• **Scripts that build animated scenes**:
** Begin **
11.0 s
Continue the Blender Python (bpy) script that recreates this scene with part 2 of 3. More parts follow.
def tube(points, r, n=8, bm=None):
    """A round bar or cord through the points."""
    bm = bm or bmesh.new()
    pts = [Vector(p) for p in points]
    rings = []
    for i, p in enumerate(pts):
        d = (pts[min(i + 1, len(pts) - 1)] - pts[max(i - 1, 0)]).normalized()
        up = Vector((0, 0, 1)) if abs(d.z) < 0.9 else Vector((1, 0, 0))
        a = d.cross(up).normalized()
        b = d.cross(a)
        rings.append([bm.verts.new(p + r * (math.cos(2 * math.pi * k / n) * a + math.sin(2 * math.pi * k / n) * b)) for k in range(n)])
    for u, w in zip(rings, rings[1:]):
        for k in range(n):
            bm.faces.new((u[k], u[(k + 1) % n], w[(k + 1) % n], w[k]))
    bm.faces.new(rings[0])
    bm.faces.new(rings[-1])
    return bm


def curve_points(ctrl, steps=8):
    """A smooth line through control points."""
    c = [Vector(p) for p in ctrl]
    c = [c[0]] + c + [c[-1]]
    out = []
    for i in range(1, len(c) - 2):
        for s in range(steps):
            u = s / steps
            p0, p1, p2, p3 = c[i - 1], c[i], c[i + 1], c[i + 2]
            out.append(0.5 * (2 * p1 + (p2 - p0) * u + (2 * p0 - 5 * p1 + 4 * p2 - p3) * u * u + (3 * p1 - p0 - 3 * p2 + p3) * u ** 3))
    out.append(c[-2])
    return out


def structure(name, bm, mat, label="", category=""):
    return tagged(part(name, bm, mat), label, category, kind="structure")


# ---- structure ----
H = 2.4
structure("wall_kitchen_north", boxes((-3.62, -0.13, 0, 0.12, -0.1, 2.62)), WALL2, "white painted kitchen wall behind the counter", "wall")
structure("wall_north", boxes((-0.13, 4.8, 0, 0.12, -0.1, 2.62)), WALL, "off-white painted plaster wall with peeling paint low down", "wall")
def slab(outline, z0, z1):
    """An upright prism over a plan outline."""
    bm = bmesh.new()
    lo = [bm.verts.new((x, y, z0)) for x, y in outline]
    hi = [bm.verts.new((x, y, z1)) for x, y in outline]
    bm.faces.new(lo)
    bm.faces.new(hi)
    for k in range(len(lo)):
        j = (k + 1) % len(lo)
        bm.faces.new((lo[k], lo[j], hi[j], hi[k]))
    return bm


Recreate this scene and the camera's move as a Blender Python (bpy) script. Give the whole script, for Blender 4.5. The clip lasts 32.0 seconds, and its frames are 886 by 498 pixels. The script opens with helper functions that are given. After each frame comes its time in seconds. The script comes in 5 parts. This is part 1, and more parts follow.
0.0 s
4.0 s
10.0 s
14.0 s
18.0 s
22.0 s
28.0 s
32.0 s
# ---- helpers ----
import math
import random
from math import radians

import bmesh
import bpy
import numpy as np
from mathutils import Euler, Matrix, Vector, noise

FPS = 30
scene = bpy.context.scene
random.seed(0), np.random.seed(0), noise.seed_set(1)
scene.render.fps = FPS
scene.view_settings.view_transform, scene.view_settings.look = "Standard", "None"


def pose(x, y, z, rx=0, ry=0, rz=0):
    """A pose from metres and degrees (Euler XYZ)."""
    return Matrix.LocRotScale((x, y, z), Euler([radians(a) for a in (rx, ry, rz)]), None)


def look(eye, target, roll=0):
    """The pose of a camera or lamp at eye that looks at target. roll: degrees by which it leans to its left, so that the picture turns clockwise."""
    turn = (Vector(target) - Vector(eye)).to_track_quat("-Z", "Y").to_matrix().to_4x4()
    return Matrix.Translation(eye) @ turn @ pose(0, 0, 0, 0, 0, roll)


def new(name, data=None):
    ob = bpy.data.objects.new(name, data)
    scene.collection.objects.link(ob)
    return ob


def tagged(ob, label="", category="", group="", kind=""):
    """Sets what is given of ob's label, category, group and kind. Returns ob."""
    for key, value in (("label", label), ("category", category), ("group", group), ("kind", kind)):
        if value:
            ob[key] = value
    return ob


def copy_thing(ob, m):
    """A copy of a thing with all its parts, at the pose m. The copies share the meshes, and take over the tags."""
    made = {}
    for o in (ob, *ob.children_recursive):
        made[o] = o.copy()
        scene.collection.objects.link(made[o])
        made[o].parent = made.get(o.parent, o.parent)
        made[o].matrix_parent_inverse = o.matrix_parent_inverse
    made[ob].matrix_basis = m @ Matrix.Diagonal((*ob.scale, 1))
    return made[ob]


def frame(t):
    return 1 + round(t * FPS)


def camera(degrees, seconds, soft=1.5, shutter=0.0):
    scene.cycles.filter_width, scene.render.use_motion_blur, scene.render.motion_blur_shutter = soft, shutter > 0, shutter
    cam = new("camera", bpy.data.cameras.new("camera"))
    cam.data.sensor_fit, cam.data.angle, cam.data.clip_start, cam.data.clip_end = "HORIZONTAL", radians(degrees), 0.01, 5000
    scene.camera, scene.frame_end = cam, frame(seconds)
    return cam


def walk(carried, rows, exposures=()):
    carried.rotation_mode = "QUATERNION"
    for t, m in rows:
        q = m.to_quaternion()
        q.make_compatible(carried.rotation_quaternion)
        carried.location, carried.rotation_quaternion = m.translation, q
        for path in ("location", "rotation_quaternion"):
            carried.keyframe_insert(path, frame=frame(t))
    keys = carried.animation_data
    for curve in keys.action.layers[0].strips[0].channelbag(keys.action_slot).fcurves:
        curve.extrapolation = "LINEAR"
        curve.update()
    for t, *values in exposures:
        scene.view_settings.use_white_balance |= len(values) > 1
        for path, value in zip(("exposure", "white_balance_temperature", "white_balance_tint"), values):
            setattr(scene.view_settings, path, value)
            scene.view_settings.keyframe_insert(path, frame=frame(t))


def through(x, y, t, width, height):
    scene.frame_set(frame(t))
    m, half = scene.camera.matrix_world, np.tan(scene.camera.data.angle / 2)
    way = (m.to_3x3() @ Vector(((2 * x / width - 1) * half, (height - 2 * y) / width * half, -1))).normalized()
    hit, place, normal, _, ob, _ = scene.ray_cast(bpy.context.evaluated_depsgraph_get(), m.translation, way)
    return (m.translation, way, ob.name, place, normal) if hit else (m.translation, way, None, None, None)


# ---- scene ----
** End **
• **STATED TASK**: Restate the data above word for word, please.

• **RESULT FOR THIS EXERCISE**:
11.0 s
Continue the Blender Python (bpy) script that recreates this scene with part 2 of 3. More parts follow.
def tube(points, r, n=8, bm=None):
    """A round bar or cord through the points."""
    bm = bm or bmesh.new()
    pts = [Vector(p) for p in points]
    rings = []
    for i, p in enumerate(pts):
        d = (pts[min(i + 1, len(pts) - 1)] - pts[max(i - 1, 0)]).normalized()
        up = Vector((0, 0, 1)) if abs(d.z) < 0.9 else Vector((1, 0, 0))
        a = d.cross(up).normalized()
        b = d.cross(a)
        rings.append([bm.verts.new(p + r * (math.cos(2 * math.pi * k / n) * a + math.sin(2 * math.pi * k / n) * b)) for k in range(n)])
    for u, w in zip(rings, rings[1:]):
        for k in range(n):
            bm.faces.new((u[k], u[(k + 1) % n], w[(k + 1) % n], w[k]))
    bm.faces.new(rings[0])
    bm.faces.new(rings[-1])
    return bm


def curve_points(ctrl, steps=8):
    """A smooth line through control points."""
    c = [Vector(p) for p in ctrl]
    c = [c[0]] + c + [c[-1]]
    out = []
    for i in range(1, len(c) - 2):
        for s in range(steps):
            u = s / steps
            p0, p1, p2, p3 = c[i - 1], c[i], c[i + 1], c[i + 2]
            out.append(0.5 * (2 * p1 + (p2 - p0) * u + (2 * p0 - 5 * p1 + 4 * p2 - p3) * u * u + (3 * p1 - p0 - 3 * p2 + p3) * u ** 3))
    out.append(c[-2])
    return out


def structure(name, bm, mat, label="", category=""):
    return tagged(part(name, bm, mat), label, category, kind="structure")


# ---- structure ----
H = 2.4
structure("wall_kitchen_north", boxes((-3.62, -0.13, 0, 0.12, -0.1, 2.62)), WALL2, "white painted kitchen wall behind the counter", "wall")
structure("wall_north", boxes((-0.13, 4.8, 0, 0.12, -0.1, 2.62)), WALL, "off-white painted plaster wall with peeling paint low down", "wall")
def slab(outline, z0, z1):
    """An upright prism over a plan outline."""
    bm = bmesh.new()
    lo = [bm.verts.new((x, y, z0)) for x, y in outline]
    hi = [bm.verts.new((x, y, z1)) for x, y in outline]
    bm.faces.new(lo)
    bm.faces.new(hi)
    for k in range(len(lo)):
        j = (k + 1) % len(lo)
        bm.faces.new((lo[k], lo[j], hi[j], hi[k]))
    return bm


Recreate this scene and the camera's move as a Blender Python (bpy) script. Give the whole script, for Blender 4.5. The clip lasts 32.0 seconds, and its frames are 886 by 498 pixels. The script opens with helper functions that are given. After each frame comes its time in seconds. The script comes in 5 parts. This is part 1, and more parts follow.
0.0 s
4.0 s
10.0 s
14.0 s
18.0 s
22.0 s
28.0 s
32.0 s
# ---- helpers ----
import math
import random
from math import radians

import bmesh
import bpy
import numpy as np
from mathutils import Euler, Matrix, Vector, noise

FPS = 30
scene = bpy.context.scene
random.seed(0), np.random.seed(0), noise.seed_set(1)
scene.render.fps = FPS
scene.view_settings.view_transform, scene.view_settings.look = "Standard", "None"


def pose(x, y, z, rx=0, ry=0, rz=0):
    """A pose from metres and degrees (Euler XYZ)."""
    return Matrix.LocRotScale((x, y, z), Euler([radians(a) for a in (rx, ry, rz)]), None)


def look(eye, target, roll=0):
    """The pose of a camera or lamp at eye that looks at target. roll: degrees by which it leans to its left, so that the picture turns clockwise."""
    turn = (Vector(target) - Vector(eye)).to_track_quat("-Z", "Y").to_matrix().to_4x4()
    return Matrix.Translation(eye) @ turn @ pose(0, 0, 0, 0, 0, roll)


def new(name, data=None):
    ob = bpy.data.objects.new(name, data)
    scene.collection.objects.link(ob)
    return ob


def tagged(ob, label="", category="", group="", kind=""):
    """Sets what is given of ob's label, category, group and kind. Returns ob."""
    for key, value in (("label", label), ("category", category), ("group", group), ("kind", kind)):
        if value:
            ob[key] = value
    return ob


def copy_thing(ob, m):
    """A copy of a thing with all its parts, at the pose m. The copies share the meshes, and take over the tags."""
    made = {}
    for o in (ob, *ob.children_recursive):
        made[o] = o.copy()
        scene.collection.objects.link(made[o])
        made[o].parent = made.get(o.parent, o.parent)
        made[o].matrix_parent_inverse = o.matrix_parent_inverse
    made[ob].matrix_basis = m @ Matrix.Diagonal((*ob.scale, 1))
    return made[ob]


def frame(t):
    return 1 + round(t * FPS)


def camera(degrees, seconds, soft=1.5, shutter=0.0):
    scene.cycles.filter_width, scene.render.use_motion_blur, scene.render.motion_blur_shutter = soft, shutter > 0, shutter
    cam = new("camera", bpy.data.cameras.new("camera"))
    cam.data.sensor_fit, cam.data.angle, cam.data.clip_start, cam.data.clip_end = "HORIZONTAL", radians(degrees), 0.01, 5000
    scene.camera, scene.frame_end = cam, frame(seconds)
    return cam


def walk(carried, rows, exposures=()):
    carried.rotation_mode = "QUATERNION"
    for t, m in rows:
        q = m.to_quaternion()
        q.make_compatible(carried.rotation_quaternion)
        carried.location, carried.rotation_quaternion = m.translation, q
        for path in ("location", "rotation_quaternion"):
            carried.keyframe_insert(path, frame=frame(t))
    keys = carried.animation_data
    for curve in keys.action.layers[0].strips[0].channelbag(keys.action_slot).fcurves:
        curve.extrapolation = "LINEAR"
        curve.update()
    for t, *values in exposures:
        scene.view_settings.use_white_balance |= len(values) > 1
        for path, value in zip(("exposure", "white_balance_temperature", "white_balance_tint"), values):
            setattr(scene.view_settings, path, value)
            scene.view_settings.keyframe_insert(path, frame=frame(t))


def through(x, y, t, width, height):
    scene.frame_set(frame(t))
    m, half = scene.camera.matrix_world, np.tan(scene.camera.data.angle / 2)
    way = (m.to_3x3() @ Vector(((2 * x / width - 1) * half, (height - 2 * y) / width * half, -1))).normalized()
    hit, place, normal, _, ob, _ = scene.ray_cast(bpy.context.evaluated_depsgraph_get(), m.translation, way)
    return (m.translation, way, ob.name, place, normal) if hit else (m.translation, way, None, None, None)


# ---- scene ----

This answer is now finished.